--- Data shown ---

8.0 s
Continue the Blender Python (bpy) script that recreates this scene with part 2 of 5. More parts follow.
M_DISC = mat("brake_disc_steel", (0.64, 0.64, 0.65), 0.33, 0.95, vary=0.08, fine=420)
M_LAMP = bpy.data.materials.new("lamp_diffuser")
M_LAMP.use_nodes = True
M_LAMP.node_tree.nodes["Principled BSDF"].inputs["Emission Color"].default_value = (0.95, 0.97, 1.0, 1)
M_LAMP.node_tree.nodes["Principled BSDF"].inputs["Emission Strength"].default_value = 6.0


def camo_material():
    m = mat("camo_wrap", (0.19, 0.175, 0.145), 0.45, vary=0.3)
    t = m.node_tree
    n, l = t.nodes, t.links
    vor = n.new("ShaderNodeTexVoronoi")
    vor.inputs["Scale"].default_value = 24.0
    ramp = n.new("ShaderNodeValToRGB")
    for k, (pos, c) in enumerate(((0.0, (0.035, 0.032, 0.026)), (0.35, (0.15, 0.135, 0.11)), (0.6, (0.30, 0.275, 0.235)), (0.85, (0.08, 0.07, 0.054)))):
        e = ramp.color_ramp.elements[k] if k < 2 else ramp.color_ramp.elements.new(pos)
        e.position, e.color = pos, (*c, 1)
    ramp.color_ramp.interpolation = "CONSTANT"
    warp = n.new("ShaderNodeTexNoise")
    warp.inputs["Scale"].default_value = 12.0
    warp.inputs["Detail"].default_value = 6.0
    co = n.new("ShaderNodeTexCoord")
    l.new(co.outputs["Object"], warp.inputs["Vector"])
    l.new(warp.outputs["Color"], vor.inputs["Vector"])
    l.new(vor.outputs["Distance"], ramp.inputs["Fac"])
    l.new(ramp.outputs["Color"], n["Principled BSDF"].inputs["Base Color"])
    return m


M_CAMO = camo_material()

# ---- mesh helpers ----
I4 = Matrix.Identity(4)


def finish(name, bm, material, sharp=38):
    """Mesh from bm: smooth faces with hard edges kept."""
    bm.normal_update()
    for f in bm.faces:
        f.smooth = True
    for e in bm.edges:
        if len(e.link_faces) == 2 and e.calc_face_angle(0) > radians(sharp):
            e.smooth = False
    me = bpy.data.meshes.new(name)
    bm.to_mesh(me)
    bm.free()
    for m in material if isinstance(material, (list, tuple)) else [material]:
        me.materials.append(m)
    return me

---

▶ Instruction
What are the exact lines from the beginning of the material through the line containing "M_CAMO = camo_material()"? Write out those lines alone.

▶ Final result
8.0 s
Continue the Blender Python (bpy) script that recreates this scene with part 2 of 5. More parts follow.
M_DISC = mat("brake_disc_steel", (0.64, 0.64, 0.65), 0.33, 0.95, vary=0.08, fine=420)
M_LAMP = bpy.data.materials.new("lamp_diffuser")
M_LAMP.use_nodes = True
M_LAMP.node_tree.nodes["Principled BSDF"].inputs["Emission Color"].default_value = (0.95, 0.97, 1.0, 1)
M_LAMP.node_tree.nodes["Principled BSDF"].inputs["Emission Strength"].default_value = 6.0


def camo_material():
    m = mat("camo_wrap", (0.19, 0.175, 0.145), 0.45, vary=0.3)
    t = m.node_tree
    n, l = t.nodes, t.links
    vor = n.new("ShaderNodeTexVoronoi")
    vor.inputs["Scale"].default_value = 24.0
    ramp = n.new("ShaderNodeValToRGB")
    for k, (pos, c) in enumerate(((0.0, (0.035, 0.032, 0.026)), (0.35, (0.15, 0.135, 0.11)), (0.6, (0.30, 0.275, 0.235)), (0.85, (0.08, 0.07, 0.054)))):
        e = ramp.color_ramp.elements[k] if k < 2 else ramp.color_ramp.elements.new(pos)
        e.position, e.color = pos, (*c, 1)
    ramp.color_ramp.interpolation = "CONSTANT"
    warp = n.new("ShaderNodeTexNoise")
    warp.inputs["Scale"].default_value = 12.0
    warp.inputs["Detail"].default_value = 6.0
    co = n.new("ShaderNodeTexCoord")
    l.new(co.outputs["Object"], warp.inputs["Vector"])
    l.new(warp.outputs["Color"], vor.inputs["Vector"])
    l.new(vor.outputs["Distance"], ramp.inputs["Fac"])
    l.new(ramp.outputs["Color"], n["Principled BSDF"].inputs["Base Color"])
    return m


M_CAMO = camo_material()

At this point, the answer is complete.